BAKU, Azerbaijan, September 14. Gas price caps proposed by Europe will not solve the fundamental problems, Trend reports with reference to Rystad Energy.
European gas prices have plummeted after the European Union started discussing whether to impose a price cap on some or all of its gas imports.
“While the European Commission originally proposed only hitting Russian volumes, other sources like Norway may also be affected. Months of geopolitical wrangling have left the European gas market whiplashed, with volatile prices stemming from lack of supply, potential market intervention, and wider uncertainty. In the view of most experts and policymakers, the gas market is broken – but how it should be supported or fixed is an ongoing conversation with no clear resolution in sight,” reads the latest report from Rystad Energy.
The company analysts point out that the European gas market is unrecognizable from a year ago.
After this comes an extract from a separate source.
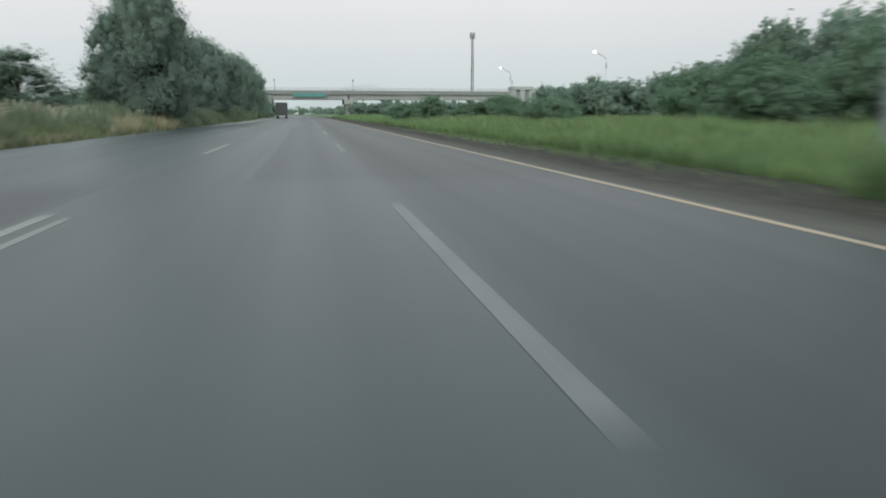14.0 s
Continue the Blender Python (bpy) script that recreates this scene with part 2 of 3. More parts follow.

“In the past month, gas has traded in the range of $195 to $346 per megawatt-hour, which corresponds to an oil price of between $331 and $588 per barrel. Gas is now the most important commodity in Europe. Germany spent about €35.39 billion in 2021 on imported pipeline gas at the German border, or about 1% of the country’s gross domestic product (GDP). This year Germany had already spent €30.84 billion on gas at the half-year mark due to the soaring gas prices, according to government agency BAFA. If this continues, the country is on track to double its expenditure on gas by the end of this year,” says the report.
Rystad Energy believes that replacing just half of the gas flows from Russia will be a monumental task requiring huge investment and time.
“The role of gas in the European power mix is assured for decades to come, but without a restoration of Russian flows or increased supply from elsewhere, it will likely feature less.”